Task instructions
State how many lines in the listing below include the word "that". Give nothing but the number.

--*--

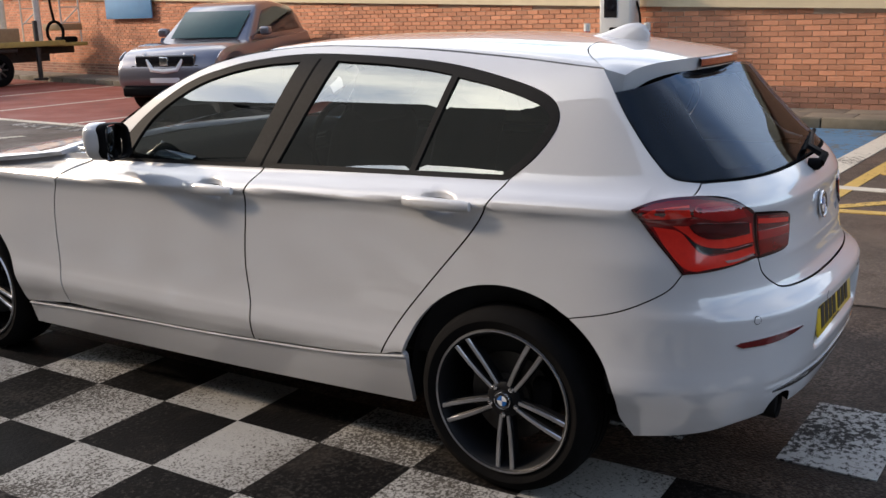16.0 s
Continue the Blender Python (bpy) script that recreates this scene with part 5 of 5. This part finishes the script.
lump("tail_bar", -2.7, -1.9, -1.05, 1.05, 0.93, 1.03, 0.02, M_DECK, lorry, "yellow tail of deck")
lump("tail_beam", -2.65, -0.9, -0.5, 0.5, 0.74, 0.93, 0.02, M_CHASSIS, lorry, "dirty black tail beam")
for sgn in (-1, 1):
    lump("tail_leg", -1.16, -1.06, sgn * 1.12 - 0.05, sgn * 1.12 + 0.05, 0.16, 1.62, 0.02, M_CHASSIS, lorry, "black stabiliser leg")
    lump("leg_foot", -1.26, -0.96, sgn * 1.12 - 0.11, sgn * 1.12 + 0.11, 0.10, 0.16, 0.01, M_CHASSIS, lorry)
for sgn in (-1, 1):
    bm = bmesh.new()
    tube(bm, [(0.72, sgn * 0.75, 1.42), (0.56, sgn * 0.75, 2.7), (-0.06, sgn * 0.75, 2.7), (-0.26, sgn * 0.75, 1.42), (0.72, sgn * 0.75, 1.45)], 0.055, 8)
    part("lifting_frame", bm, M_FRAMEWHITE, lorry, "white lifting frame")
    bm = bmesh.new()
    tube(bm, [(-1.42, sgn * 0.8, 1.0), (-1.42, sgn * 0.8, 2.7)], 0.085, 8)
    part("lifting_post", bm, M_FRAMEWHITE, lorry, "white upright post")
    for rx in (-2.05, -2.62):
        bm = bmesh.new()
        tube(bm, [(rx, sgn * 0.9, 1.0), (rx, sgn * 0.9, 2.4)], 0.022, 6)
        part("rack_post", bm, M_FRAMEWHITE, lorry, "thin pale rack post")
    for rz in (1.55, 1.95):
        bm = bmesh.new()
        tube(bm, [(-2.05, sgn * 0.9, rz), (-2.62, sgn * 0.9, rz)], 0.018, 6)
        part("rack_rail", bm, M_FRAMEWHITE, lorry)
    bm = bmesh.new()
    tube(bm, [(-2.05, sgn * 0.9, 1.5), (-2.62, sgn * 0.9, 1.95)], 0.018, 6)
    part("rack_brace", bm, M_FRAMEWHITE, lorry)
lump("tool_box", -0.66, 1.15, 0.25, 1.12, 1.05, 1.44, 0.03, M_CRATE, lorry, "brown tool box")
lump("box_latch", -0.10, -0.02, 1.11, 1.14, 1.28, 1.42, 0.01, M_TRIM, lorry)
lump("rear_box", -2.65, -2.0, 0.1, 0.95, 1.35, 1.52, 0.02, M_CRATE, lorry, "brown crate on tail")
lump("rear_roller", -2.45, -2.05, 0.5, 1.0, 1.03, 1.18, 0.05, M_RUBBER, lorry, "black roller on tail")
bm = bmesh.new()
for k in range(24):
    a, b = 2 * math.pi * k / 24, 2 * math.pi * (k + 1) / 24
    tube(bm, [(-1.80 + 0.24 * math.cos(a), 0.95, 1.30 + 0.28 * math.sin(a)), (-1.80 + 0.24 * math.cos(b), 0.95, 1.30 + 0.28 * math.sin(b))], 0.04, 6)
part("spare_hose", bm, M_RUBBER, lorry, "coiled black hose")
bm = bmesh.new()
tube(bm, [(-1.80, 0.95, 1.55), (-1.74, 0.95, 2.0), (-1.70, 0.95, 2.6)], 0.035, 8)
part("hose_end", bm, M_RUBBER, lorry, "hanging black hose")
lump("cargo", 1.2, 2.9, -0.9, 0.9, 1.05, 1.75, 0.08, M_FRAMEWHITE, lorry, "pale load on deck")
# ---- pavement, wall and street furniture ----
M_KERB = material("kerb_stone", (0.20, 0.165, 0.12), 0.9, 0, (0.085, 0.075, 0.05), 4, 0.4, bump=0.2, bump_scale=60, vary=0.12, space="Object")
M_FLAG = material("paving_stone", (0.22, 0.18, 0.135), 0.9, 0, (0.12, 0.10, 0.075), 4, 0.4, bump=0.2, bump_scale=50, vary=0.12)
M_MORTAR = material("mortar", (0.60, 0.44, 0.32), 0.95, 0, (0.48, 0.35, 0.25), 6, 0.4)
M_BRICK = material("red_brick", (0.66, 0.305, 0.170), 0.85, 0, (0.56, 0.24, 0.135), 9, 0.35, bump=0.25, bump_scale=70, vary=0.20, space="Object")
M_BRICKDARK = material("darker_foot_brick", (0.38, 0.18, 0.115), 0.85, 0, (0.28, 0.14, 0.095), 9, 0.35, bump=0.25, bump_scale=70, vary=0.28, space="Object")
M_STONE = material("cream_stone", (0.74, 0.61, 0.40), 0.8, 0, (0.62, 0.51, 0.33), 3, 0.4, bump=0.1)
M_PLAINBRICK = material("distant_brick", (0.58, 0.28, 0.145), 0.9, 0, (0.50, 0.23, 0.12), 3, 0.4)
M_DARKWALL = material("dark_cladding", (0.040, 0.033, 0.028), 0.7, 0, (0.026, 0.022, 0.019), 0.6, 0.4)

Y0, Y1 = -7.0, 34.0


def band(y):
    """Height of the stone band's foot, which climbs with the ground beyond."""
    return 1.417 + 0.033 * y


def along(name, near, far, z0, z1, mat, label, category):
    """A long body that follows the kerb, from near to far of it, between two heights along the wall."""
    bm = bmesh.new()
    rings = [[bm.verts.new((kerb_x(y) + d, y, z(y))) for d, z in ((near, z0), (near, z1), (far, z1), (far, z0))] for y in (Y0, 4.0, Y1)]
    for ra, rb in zip(rings, rings[1:]):
        for k in range(4): bm.faces.new((ra[k], ra[(k + 1) % 4], rb[(k + 1) % 4], rb[k]))
    bm.faces.new(rings[0]); bm.faces.new(rings[-1])
    bmesh.ops.recalc_face_normals(bm, faces=bm.faces)
    return tagged(part(name, bm, mat, smooth=False), label, category, kind="structure")


wall_obj = along("wall_east", 1.212, 1.55, lambda y: 0.0, band, M_MORTAR, "brick boundary wall of long low building", "wall")
along("wall_upper", 1.19, 1.55, lambda y: band(y) + 0.26, lambda y: band(y) + 2.45, M_PLAINBRICK, "plain upper brick wall", "wall")
along("wall_coping", 1.12, 1.6, lambda y: band(y) + 2.45, lambda y: band(y) + 2.6, M_STONE, "cream stone coping on brick wall", "wall")
along("stone_band", 1.14, 1.55, band, lambda y: band(y) + 0.26, M_STONE, "cream stone band along brick wall", "wall")
pav = along("pavement", 0.14, 1.5, lambda y: -0.02, lambda y: 0.118, M_MORTAR, "raised footway along brick wall", "pavement")
tagged(part("wall_west", boxes((-16.4, -16.0, -26, 75, 0, 17.5)), M_DARKWALL, smooth=False), "plain dark building wall outside the view", "wall", kind="structure")
# assumed wall; height and right end are set to shade the ground here
tagged(part("wall_north", boxes((-15.9, -2.8, 12.0, 12.4, 0, 4.8)), M_DARKWALL, smooth=False), "plain dark assumed wall that shades the ground round the pickup", "wall", kind="structure")
# added wall, never in view, blocks the low sky behind the camera
tagged(part("wall_south", boxes((-16, 60, -26.4, -26.0, 0, 5)), M_DARKWALL, smooth=False), "plain dark building wall outside the view", "wall", kind="structure")

bm = bmesh.new()
box(bm, 0, 0.15, 0, 0.905, -0.05, 0.13, bevel=0.018)
first = part("kerb_stone", bm, M_KERB, pav)
first.matrix_local = pose(kerb_x(Y0), Y0, 0)
for k in range(1, int((Y1 - Y0) / 0.915)):
    y = Y0 + 0.915 * k
    o = first.copy(); scene.collection.objects.link(o); o.matrix_local = pose(kerb_x(y) + random.uniform(-0.006, 0.006), y, random.uniform(-0.006, 0.004), 0, 0, kerb_turn(y))
bm = bmesh.new()
box(bm, 0, 0.515, 0, 0.60, 0.10, 0.128, bevel=0.006)
first = part("paving_flag", bm, M_FLAG, pav)
first.matrix_local = pose(kerb_x(Y0) + 0.16, Y0, 0)
for k in range(1, 128):
    y = Y0 + 0.607 * (k // 2) + 0.2 * (k % 2)
    o = first.copy(); scene.collection.objects.link(o)
    o.matrix_local = pose(kerb_x(y) + 0.16 + 0.522 * (k % 2), y, random.uniform(-0.004, 0.003), 0, 0, kerb_turn(y))

# charging post with screen and cable, and two guard posts
M_CHARGER = material("white_charger_shell", (0.66, 0.65, 0.62), 0.35, 0, (0.58, 0.57, 0.54), 4, 0.5, coat=0.4)
M_REDBAND = material("red_band", (0.5, 0.03, 0.02), 0.5)
charger = thing("charging_post", "tall white electric vehicle charging post with black screen", "charging post", at=pose(10.35, 4.3, 0.128))
lump("cabinet", -0.18, 0.18, -0.25, 0.25, 0.0, 1.95, 0.04, M_CHARGER, charger, "white cabinet")
lump("plinth", -0.21, 0.21, -0.28, 0.28, -0.02, 0.08, 0.01, M_TRIM, charger, "dark plinth")
lump("screen", -0.190, -0.176, -0.03, 0.17, 1.28, 1.62, 0.008, M_GLOSSBLACK, charger, "black screen")
lump("socket_panel", -0.192, -0.176, -0.08, 0.08, 0.98, 1.14, 0.02, M_TRIM, charger, "dark round socket")
bm = bmesh.new()
tube(bm, [(0.0, -0.26, 1.5), (-0.05, -0.33, 1.3), (-0.06, -0.36, 0.9), (-0.05, -0.34, 0.55), (-0.03, -0.28, 0.75), (0.0, -0.25, 1.0)], 0.018, 8)
part("cable", bm, M_RUBBER, charger, "black charging cable")
for k, (gy, gx) in enumerate(((4.75, 10.2), (3.78, 10.1))):
    gp = thing("guard_post", "slim white guard post with red band", "bollard", "guard posts by the charger", at=pose(gx, gy, 0.128))
    bm = bmesh.new()
    rings = lathe(bm, [(0.05, -0.02), (0.05, 1.18), (0.04, 1.20), (0.0, 1.205)], 20, "z")
    part("post", bm, M_FRAMEWHITE, gp)
    bm = bmesh.new()
    lathe(bm, [(0.0508, 1.02), (0.0512, 1.025), (0.0512, 1.085), (0.0508, 1.09)], 20, "z")
    part("band", bm, M_REDBAND, gp, "red reflective band")
bm = bmesh.new()
bmesh.ops.create_icosphere(bm, subdivisions=2, radius=1, matrix=pose(10.35, 3.2, 0.16) @ Matrix.Diagonal((0.07, 0.09, 0.05, 1)))
for v in bm.verts: v.co += 0.012 * noise.noise_vector(v.co * 14)
tagged(part("crumpled_litter", bm, M_FRAMEWHITE), "crumpled white litter on footway by the wall", "litter")
sign = tagged(part("wall_sign", boxes((-0.11, -0.075, 0, 2.4, 0, 0.9), bevel=0.008), material("blue_sign", (0.10, 0.28, 0.50), 0.5, 0, (0.09, 0.24, 0.44), 3, 0.5)), "plain blue sign board on brick wall", "sign")
sign.matrix_world = pose(wall_x(18.0) - 0.02, 18.0, 1.60, 0, 0, kerb_turn(18.0))

# leaning white post beside the pickup
post = thing("marker_post", "white painted post with dented plastic sleeve", "post", at=pose(-4.82, 5.85, 0, 0, -1.0, 0))
bm = bmesh.new()
lathe(bm, [(0.036, -0.02), (0.036, 2.4), (0.02, 2.42)], 18, "z")
part("pole", bm, M_FRAMEWHITE, post, "white pole")
bm = bmesh.new()
lathe(bm, [(0.050, 0.0), (0.066, 0.03), (0.070, 0.30), (0.082, 0.60), (0.080, 0.82), (0.060, 0.95), (0.038, 1.03)], 20, "z")
for v in bm.verts: v.co.xy += 0.010 * Vector(noise.noise_vector(v.co * 5)).xy
part("sleeve", bm, M_FRAMEWHITE, post, "dented white plastic sleeve")
red = tagged(part("red_board", boxes((-6.9, -5.62, 8.0, 8.08, 0.72, 2.1), bevel=0.01), material("red_board_paint", (0.45, 0.02, 0.015), 0.4, 0, (0.38, 0.015, 0.012), 4, 0.5)), "plain red board standing beyond the post", "sign board")
lump("board_leg", -6.8, -6.74, 8.0, 8.06, 0.0, 0.75, 0.005, M_TRIM, red)
lump("board_leg", -5.78, -5.72, 8.0, 8.06, 0.0, 0.75, 0.005, M_TRIM, red)

# tall twin-headed lamp post, seen in the side windows
lamp_post = thing("street_lamp", "tall dark street lamp with two heads on a curved arm", "street lamp", at=pose(-11.6, 14.4, 0, 0, 0, 78))
bm = bmesh.new()
lathe(bm, [(0.16, -0.02), (0.14, 1.2), (0.10, 1.3), (0.075, 10.4), (0.06, 10.5)], 16, "z")
part("pole", bm, M_TRIM, lamp_post, "dark tapered pole")
bm = bmesh.new()
tube(bm, [(0, 0, 10.3), (0.05, 0, 11.0), (0.35, 0, 11.6), (0.9, 0, 11.9), (1.5, 0, 11.95)], 0.05, 8)
part("curved_arm", bm, M_TRIM, lamp_post, "dark curved arm")
for hx in (0.75, 1.55):
    bm = bmesh.new()
    box(bm, -0.26, 0.26, -0.16, 0.16, -0.07, 0.07, bevel=0.05, m=pose(hx, 0, 12.02, 0, -8, 0), seg=3)
    part("lamp_head", bm, M_TRIM, lamp_post, "dark flat lamp head")

# bricks, last
def brick_mesh(length, mat):
    bm = bmesh.new()
    box(bm, 0, 0.05, 0, length, 0, 0.065, bevel=0.004, seg=1)
    me = bpy.data.meshes.new("brick"); bm.to_mesh(me); bm.free()
    me.materials.append(mat)
    return me


whole = {m.name: brick_mesh(0.215, m) for m in (M_BRICK, M_BRICKDARK)}
rest = {m.name: ([], [], m) for m in (M_BRICK, M_BRICKDARK)}
rng = random.Random(4)
for c in range(30):
    z = 0.125 + 0.075 * c
    y = Y0 + (0.1125 if c % 2 else 0)
    # the four lowest courses are darker
    mat = M_BRICKDARK if c < 4 else M_BRICK
    while y < Y1 - 0.22:
        if z + 0.065 > band(y):
            y += 0.225
            continue
        dx = -0.002 + rng.uniform(-0.003, 0.003)
        if 0.6 < y < 3.25:
            o = new("brick", whole[mat.name]); o.parent = wall_obj; o.location = (wall_x(y) + dx, y, z)
        else:
            vs, fs, _ = rest[mat.name]
            b = len(vs)
            vs += [(wall_x(y + j * 0.215) + dx + i, y + j * 0.215, z + k * 0.065) for i, j, k in ((0.0, 0.02, 0.06), (0.0, 0.98, 0.06), (0.0, 0.98, 0.94), (0.0, 0.02, 0.94), (0.02, 0, 0), (0.02, 1, 0), (0.02, 1, 1), (0.02, 0, 1))]
            fs += [(b, b + 3, b + 2, b + 1), (b, b + 1, b + 5, b + 4), (b + 1, b + 2, b + 6, b + 5), (b + 2, b + 3, b + 7, b + 6), (b + 3, b, b + 4, b + 7)]
        y += 0.225
for vs, fs, m in rest.values():
    me = bpy.data.meshes.new("brickwork"); me.from_pydata(vs, [], fs); me.materials.append(m)
    o = new("brickwork", me); o.parent = wall_obj
    tagged(o, "rows of red bricks", kind="stuff")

--*--

Task answer
3